Exercise details: Copy every line with the string "Python" in it.

— BEGIN —

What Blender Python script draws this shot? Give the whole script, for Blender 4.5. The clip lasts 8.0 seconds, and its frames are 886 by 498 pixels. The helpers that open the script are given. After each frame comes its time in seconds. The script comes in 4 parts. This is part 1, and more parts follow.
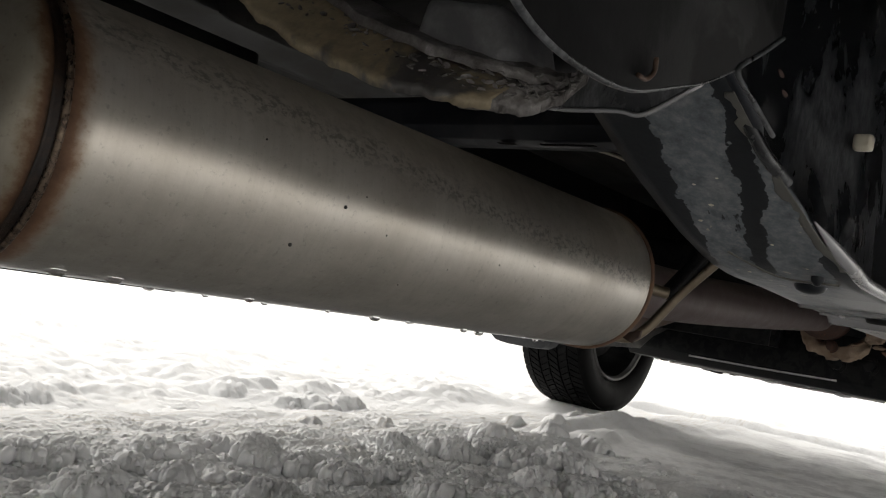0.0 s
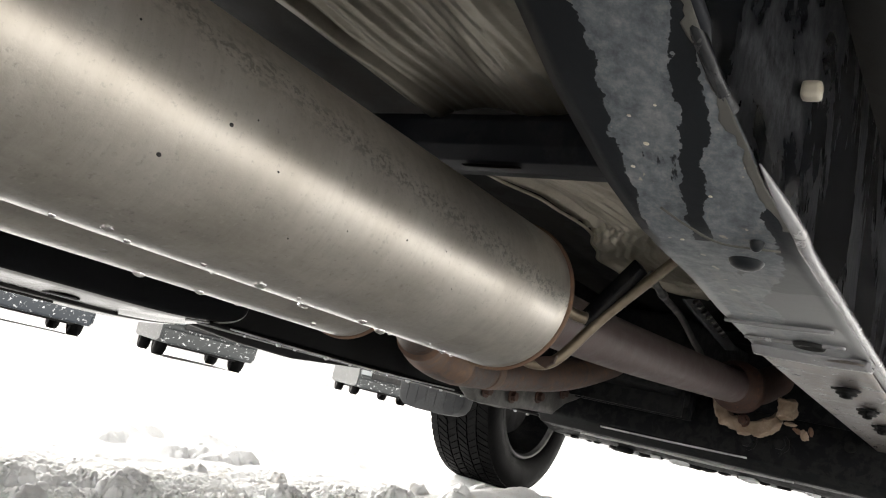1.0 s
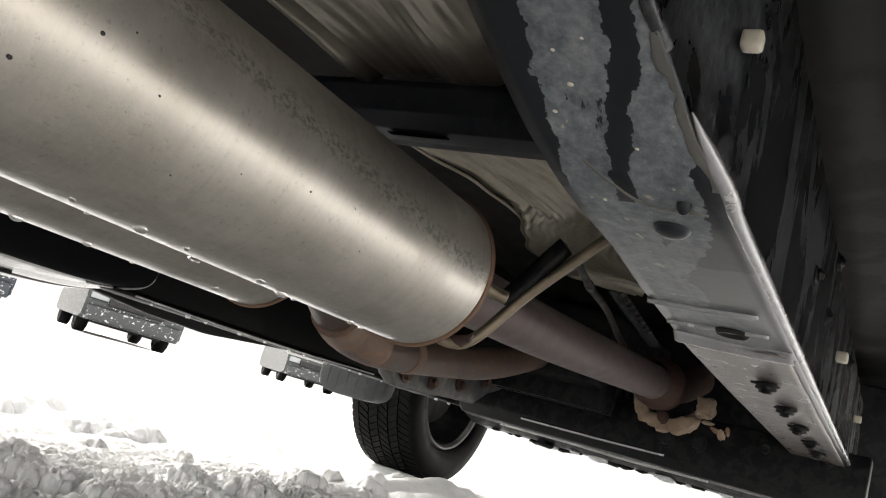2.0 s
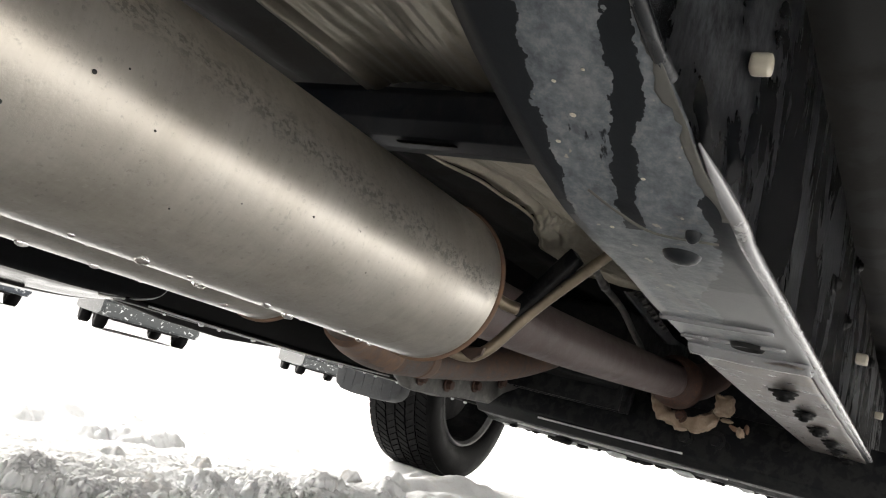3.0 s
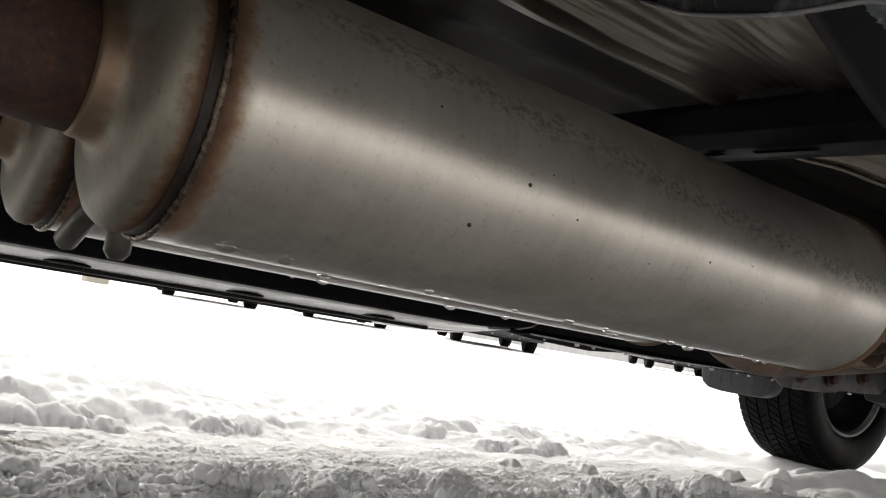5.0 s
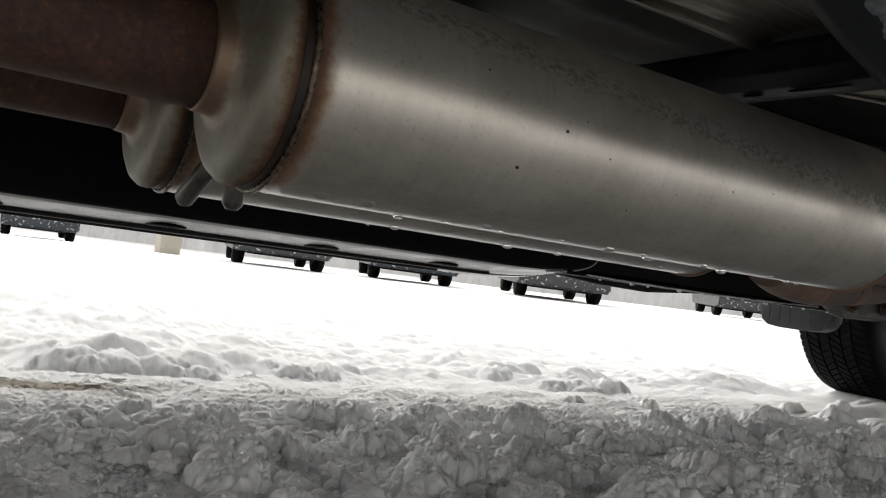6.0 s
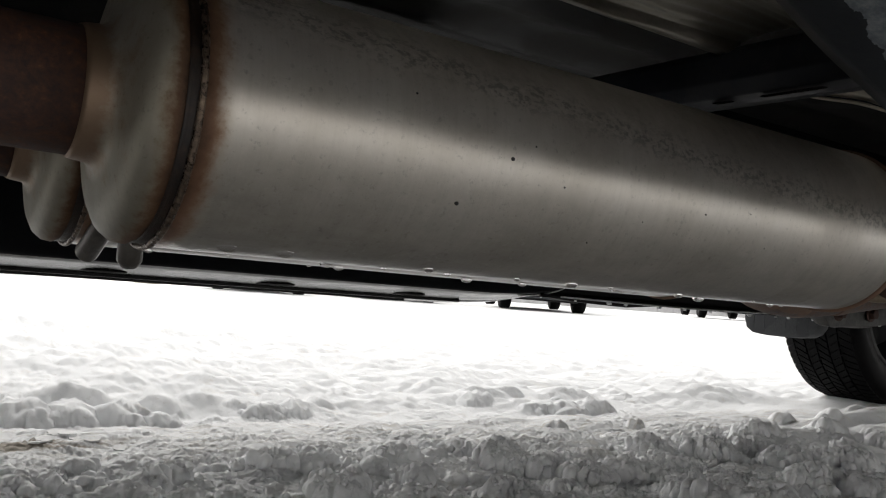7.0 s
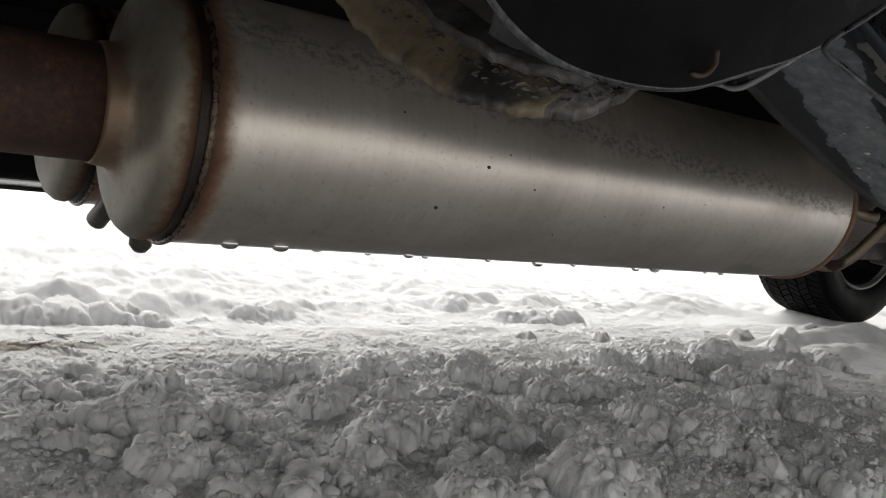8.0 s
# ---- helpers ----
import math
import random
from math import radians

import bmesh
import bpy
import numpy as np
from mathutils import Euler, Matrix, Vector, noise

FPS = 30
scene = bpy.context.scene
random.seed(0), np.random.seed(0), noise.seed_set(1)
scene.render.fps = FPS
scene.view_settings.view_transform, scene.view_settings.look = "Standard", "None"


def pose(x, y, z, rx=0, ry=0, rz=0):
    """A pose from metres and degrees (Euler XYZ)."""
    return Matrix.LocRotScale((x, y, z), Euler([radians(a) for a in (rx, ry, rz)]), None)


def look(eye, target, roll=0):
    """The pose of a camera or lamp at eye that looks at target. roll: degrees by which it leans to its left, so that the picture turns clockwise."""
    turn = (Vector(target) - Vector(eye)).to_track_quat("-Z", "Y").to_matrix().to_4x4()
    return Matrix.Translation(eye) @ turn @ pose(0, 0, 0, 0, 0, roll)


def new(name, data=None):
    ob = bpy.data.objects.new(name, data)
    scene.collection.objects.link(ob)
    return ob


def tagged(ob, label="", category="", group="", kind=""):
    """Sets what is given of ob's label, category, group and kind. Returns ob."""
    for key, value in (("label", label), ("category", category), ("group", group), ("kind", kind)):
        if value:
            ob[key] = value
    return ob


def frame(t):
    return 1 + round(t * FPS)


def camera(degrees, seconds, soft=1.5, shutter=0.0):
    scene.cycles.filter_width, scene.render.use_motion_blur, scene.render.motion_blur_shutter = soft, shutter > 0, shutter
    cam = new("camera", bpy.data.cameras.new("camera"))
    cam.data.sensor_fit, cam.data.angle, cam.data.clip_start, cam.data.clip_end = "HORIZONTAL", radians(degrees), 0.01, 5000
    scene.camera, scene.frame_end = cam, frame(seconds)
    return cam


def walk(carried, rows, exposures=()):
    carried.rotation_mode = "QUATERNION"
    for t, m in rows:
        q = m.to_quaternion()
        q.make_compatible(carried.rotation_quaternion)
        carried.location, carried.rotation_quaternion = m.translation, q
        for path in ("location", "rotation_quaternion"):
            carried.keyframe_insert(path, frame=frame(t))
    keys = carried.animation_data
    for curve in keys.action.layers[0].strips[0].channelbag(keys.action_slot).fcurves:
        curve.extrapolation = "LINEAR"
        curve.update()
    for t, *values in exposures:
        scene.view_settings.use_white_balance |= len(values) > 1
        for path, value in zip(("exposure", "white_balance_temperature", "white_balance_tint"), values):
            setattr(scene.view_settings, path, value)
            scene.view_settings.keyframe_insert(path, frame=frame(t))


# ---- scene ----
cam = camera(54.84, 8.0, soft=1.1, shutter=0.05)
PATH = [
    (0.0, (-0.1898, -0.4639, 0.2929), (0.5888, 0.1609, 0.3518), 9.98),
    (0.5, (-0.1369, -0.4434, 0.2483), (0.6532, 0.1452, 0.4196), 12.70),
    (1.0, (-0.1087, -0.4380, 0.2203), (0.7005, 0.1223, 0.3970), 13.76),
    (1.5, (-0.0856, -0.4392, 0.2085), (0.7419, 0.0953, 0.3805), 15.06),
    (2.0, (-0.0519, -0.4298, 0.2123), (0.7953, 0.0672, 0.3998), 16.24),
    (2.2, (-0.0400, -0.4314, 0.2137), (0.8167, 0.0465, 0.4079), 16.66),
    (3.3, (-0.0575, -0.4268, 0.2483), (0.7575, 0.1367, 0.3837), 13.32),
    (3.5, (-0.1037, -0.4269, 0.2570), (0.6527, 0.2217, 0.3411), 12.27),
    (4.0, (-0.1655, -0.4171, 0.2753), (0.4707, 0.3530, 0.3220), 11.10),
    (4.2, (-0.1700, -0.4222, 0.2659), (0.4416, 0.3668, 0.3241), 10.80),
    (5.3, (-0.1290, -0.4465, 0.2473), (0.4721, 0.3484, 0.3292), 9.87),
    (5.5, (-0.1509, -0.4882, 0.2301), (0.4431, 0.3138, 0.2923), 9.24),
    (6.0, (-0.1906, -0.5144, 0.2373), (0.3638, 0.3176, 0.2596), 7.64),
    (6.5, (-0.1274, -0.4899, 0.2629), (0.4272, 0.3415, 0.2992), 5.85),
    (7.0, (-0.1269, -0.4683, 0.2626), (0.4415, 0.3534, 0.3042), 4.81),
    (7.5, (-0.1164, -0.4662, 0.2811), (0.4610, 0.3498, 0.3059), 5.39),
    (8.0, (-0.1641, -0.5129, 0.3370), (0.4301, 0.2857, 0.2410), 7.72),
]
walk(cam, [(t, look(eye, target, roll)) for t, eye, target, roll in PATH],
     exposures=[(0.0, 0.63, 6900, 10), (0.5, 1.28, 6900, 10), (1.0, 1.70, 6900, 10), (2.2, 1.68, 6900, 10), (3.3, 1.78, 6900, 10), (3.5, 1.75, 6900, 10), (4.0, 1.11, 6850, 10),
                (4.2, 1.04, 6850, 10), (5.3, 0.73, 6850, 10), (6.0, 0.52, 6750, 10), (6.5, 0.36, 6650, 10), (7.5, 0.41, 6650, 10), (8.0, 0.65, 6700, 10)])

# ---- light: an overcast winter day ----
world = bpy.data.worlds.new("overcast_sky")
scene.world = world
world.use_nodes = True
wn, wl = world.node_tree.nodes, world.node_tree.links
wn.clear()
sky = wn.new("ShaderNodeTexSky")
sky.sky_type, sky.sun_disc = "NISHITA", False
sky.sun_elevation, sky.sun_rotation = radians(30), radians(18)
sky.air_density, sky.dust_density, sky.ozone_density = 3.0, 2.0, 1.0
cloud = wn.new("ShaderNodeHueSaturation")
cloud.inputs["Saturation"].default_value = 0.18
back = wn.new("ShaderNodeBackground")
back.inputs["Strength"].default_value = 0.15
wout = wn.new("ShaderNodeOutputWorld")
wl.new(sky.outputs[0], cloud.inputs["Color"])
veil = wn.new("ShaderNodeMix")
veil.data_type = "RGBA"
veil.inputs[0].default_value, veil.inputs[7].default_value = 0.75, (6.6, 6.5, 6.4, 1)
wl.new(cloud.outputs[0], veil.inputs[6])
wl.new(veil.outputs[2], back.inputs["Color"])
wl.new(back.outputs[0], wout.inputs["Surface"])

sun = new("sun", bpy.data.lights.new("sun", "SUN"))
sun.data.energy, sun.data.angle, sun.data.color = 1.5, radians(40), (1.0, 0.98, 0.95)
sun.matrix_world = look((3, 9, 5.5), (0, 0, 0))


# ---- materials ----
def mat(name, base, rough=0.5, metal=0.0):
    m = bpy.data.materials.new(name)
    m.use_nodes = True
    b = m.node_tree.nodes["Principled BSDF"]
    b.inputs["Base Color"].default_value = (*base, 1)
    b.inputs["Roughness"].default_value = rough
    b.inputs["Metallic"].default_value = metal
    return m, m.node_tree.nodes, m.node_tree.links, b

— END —
— BEGIN —

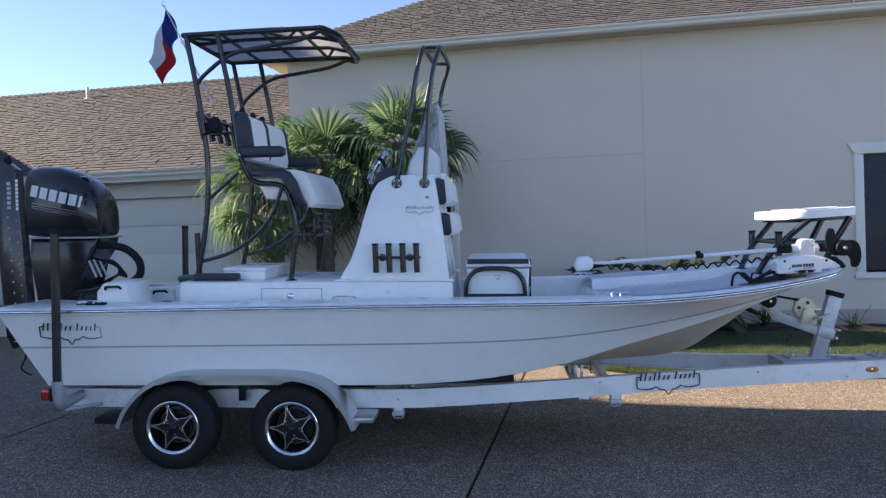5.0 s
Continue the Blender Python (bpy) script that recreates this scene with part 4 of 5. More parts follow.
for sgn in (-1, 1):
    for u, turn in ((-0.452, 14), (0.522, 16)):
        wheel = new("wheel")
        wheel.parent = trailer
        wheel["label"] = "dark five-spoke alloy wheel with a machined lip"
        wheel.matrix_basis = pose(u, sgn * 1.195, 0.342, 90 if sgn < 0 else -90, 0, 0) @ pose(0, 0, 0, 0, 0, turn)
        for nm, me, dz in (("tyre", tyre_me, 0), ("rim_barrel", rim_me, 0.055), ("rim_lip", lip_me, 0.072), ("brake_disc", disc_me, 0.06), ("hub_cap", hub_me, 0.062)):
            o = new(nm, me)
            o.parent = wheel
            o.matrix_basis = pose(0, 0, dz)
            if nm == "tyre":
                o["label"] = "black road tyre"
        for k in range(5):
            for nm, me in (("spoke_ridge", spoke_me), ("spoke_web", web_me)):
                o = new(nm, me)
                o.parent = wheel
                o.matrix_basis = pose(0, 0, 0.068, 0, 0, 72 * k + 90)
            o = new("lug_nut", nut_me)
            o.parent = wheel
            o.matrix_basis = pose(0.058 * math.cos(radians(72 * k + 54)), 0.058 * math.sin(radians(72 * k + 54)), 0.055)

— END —

The response:
What Blender Python script draws this shot? Give the whole script, for Blender 4.5. The clip lasts 8.0 seconds, and its frames are 886 by 498 pixels. The helpers that open the script are given. After each frame comes its time in seconds. The script comes in 4 parts. This is part 1, and more parts follow.
Continue the Blender Python (bpy) script that recreates this scene with part 4 of 5. More parts follow.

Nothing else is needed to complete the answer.